What is asked ▸ Give the number of lines containing the word "soft", and nothing else.

Data ▸
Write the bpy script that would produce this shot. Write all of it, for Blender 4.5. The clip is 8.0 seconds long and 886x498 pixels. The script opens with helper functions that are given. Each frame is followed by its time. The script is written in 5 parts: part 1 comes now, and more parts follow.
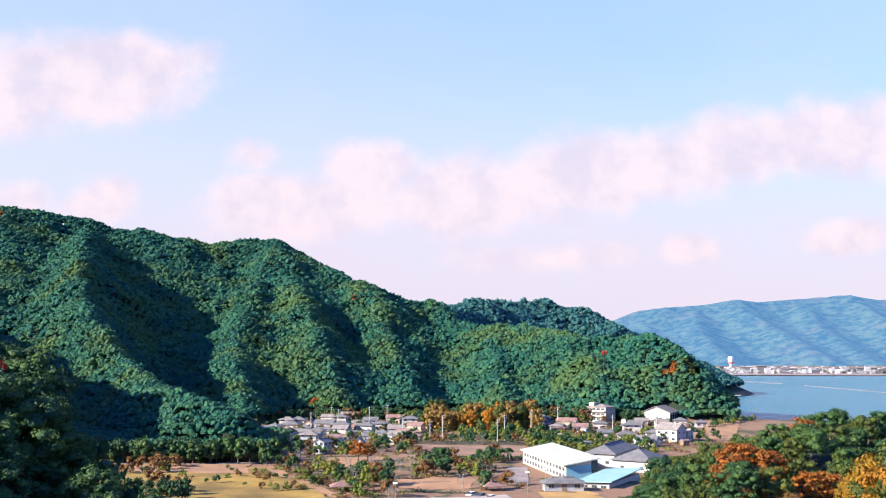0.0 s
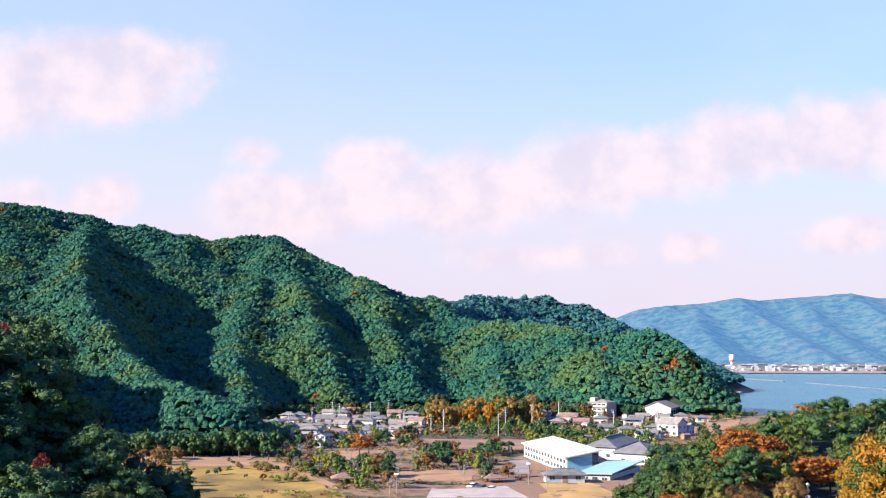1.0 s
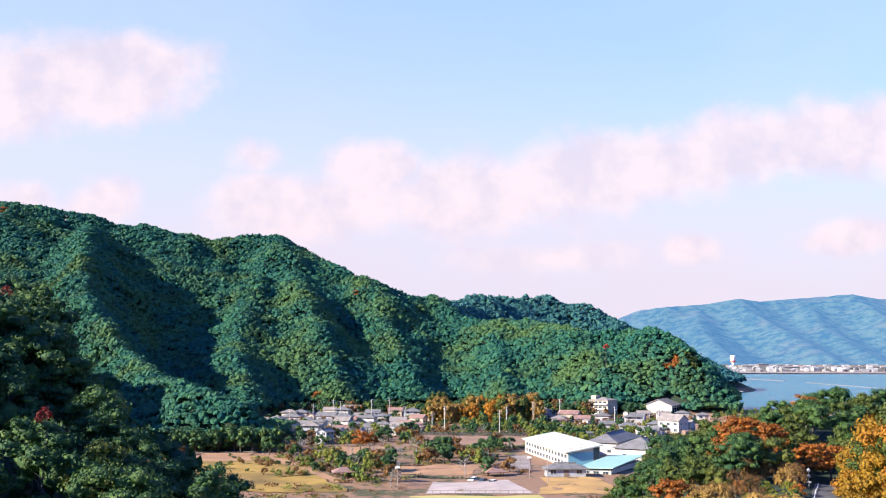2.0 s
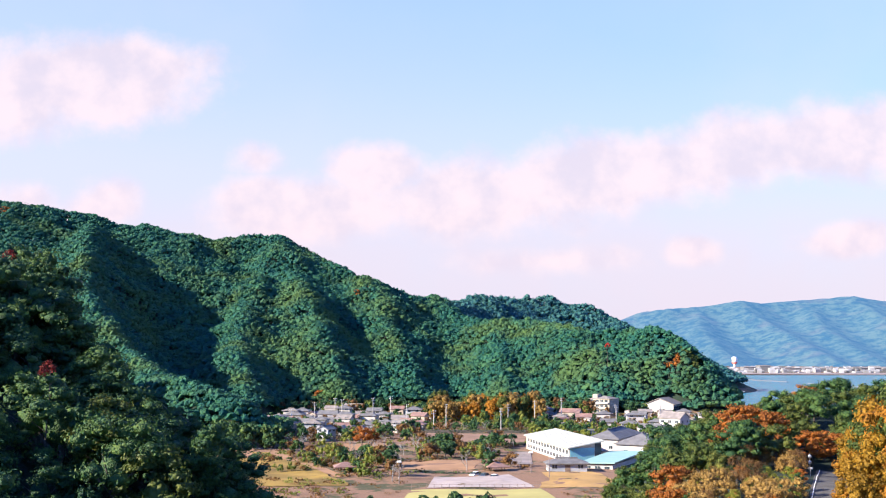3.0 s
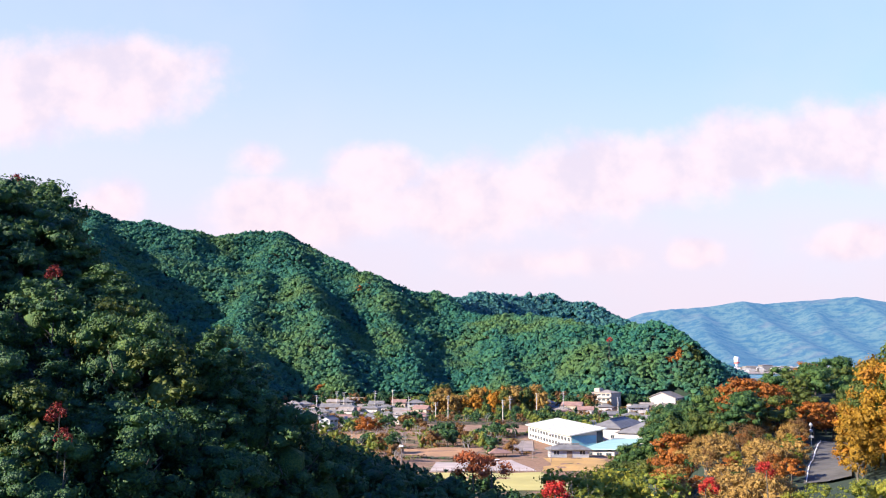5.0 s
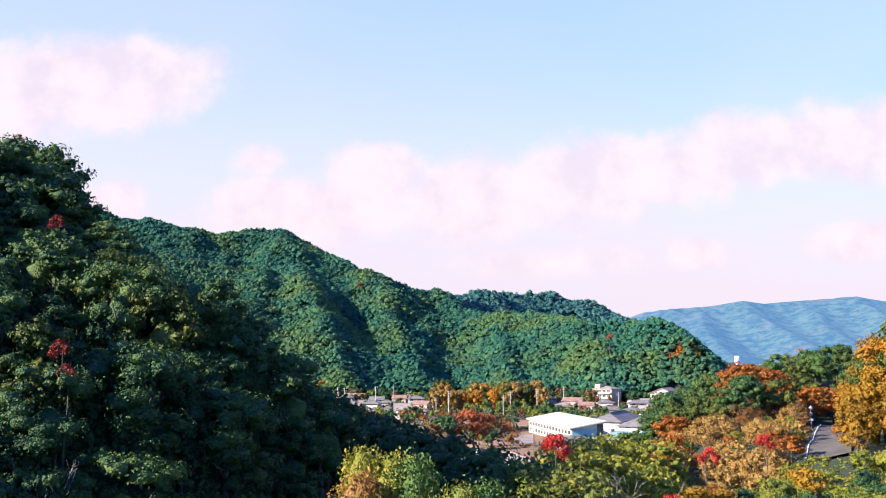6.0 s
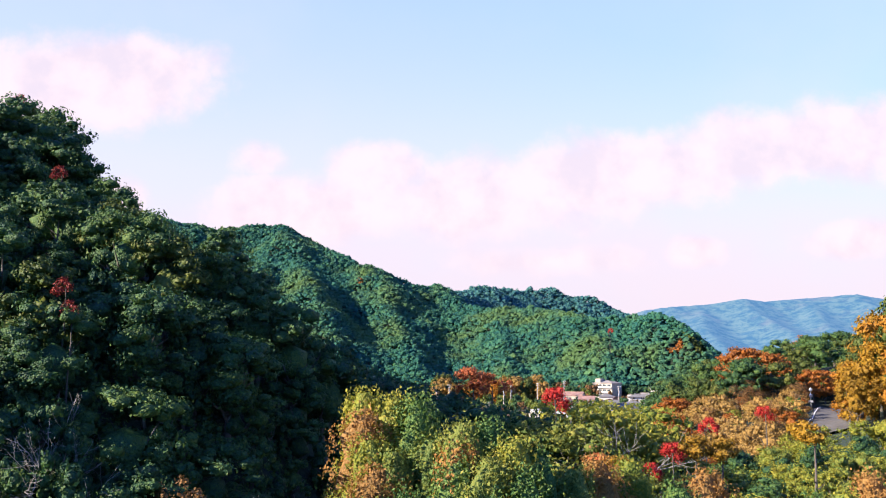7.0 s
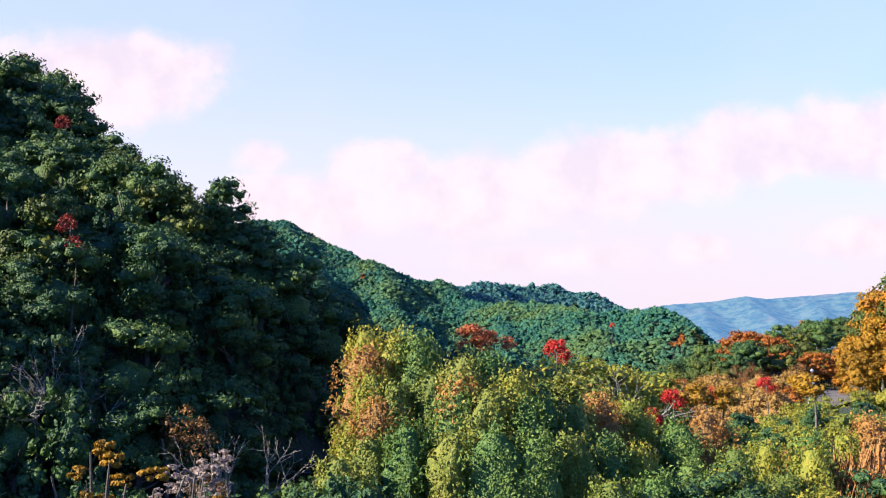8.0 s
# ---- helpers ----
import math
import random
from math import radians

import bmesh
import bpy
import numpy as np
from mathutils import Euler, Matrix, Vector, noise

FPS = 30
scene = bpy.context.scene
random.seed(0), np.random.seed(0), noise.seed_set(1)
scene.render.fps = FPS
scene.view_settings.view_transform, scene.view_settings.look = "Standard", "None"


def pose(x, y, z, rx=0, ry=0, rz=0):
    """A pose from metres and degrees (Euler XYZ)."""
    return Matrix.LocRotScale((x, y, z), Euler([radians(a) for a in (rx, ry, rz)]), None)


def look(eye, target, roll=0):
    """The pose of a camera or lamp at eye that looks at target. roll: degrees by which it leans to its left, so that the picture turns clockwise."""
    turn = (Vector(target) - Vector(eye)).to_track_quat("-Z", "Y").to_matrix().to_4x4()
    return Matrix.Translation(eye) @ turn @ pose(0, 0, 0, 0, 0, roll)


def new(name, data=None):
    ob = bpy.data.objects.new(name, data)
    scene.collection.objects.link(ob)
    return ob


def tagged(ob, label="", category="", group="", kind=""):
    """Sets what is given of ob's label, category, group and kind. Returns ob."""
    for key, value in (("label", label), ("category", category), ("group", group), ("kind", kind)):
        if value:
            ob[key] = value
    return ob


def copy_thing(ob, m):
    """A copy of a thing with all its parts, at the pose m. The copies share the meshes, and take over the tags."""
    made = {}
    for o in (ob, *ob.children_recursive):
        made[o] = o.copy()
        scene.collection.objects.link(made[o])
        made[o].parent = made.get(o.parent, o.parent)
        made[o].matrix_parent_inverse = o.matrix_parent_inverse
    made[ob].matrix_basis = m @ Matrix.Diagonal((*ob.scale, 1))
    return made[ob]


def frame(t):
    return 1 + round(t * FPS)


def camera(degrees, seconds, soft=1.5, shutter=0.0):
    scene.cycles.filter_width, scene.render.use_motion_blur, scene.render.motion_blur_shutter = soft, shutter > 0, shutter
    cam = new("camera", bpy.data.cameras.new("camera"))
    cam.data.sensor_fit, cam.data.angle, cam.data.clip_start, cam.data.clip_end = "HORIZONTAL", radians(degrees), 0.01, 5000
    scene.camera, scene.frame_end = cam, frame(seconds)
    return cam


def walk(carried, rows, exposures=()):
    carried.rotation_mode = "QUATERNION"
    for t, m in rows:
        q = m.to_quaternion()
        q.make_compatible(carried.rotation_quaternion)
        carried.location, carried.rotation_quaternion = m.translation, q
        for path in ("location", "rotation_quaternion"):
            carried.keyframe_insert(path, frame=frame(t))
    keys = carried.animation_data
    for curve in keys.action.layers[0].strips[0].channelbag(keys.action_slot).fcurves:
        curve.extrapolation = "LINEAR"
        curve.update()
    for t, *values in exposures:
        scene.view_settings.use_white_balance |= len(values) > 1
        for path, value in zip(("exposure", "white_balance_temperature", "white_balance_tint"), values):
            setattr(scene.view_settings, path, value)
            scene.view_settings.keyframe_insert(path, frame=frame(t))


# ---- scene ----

Response for this exercise ▸ 2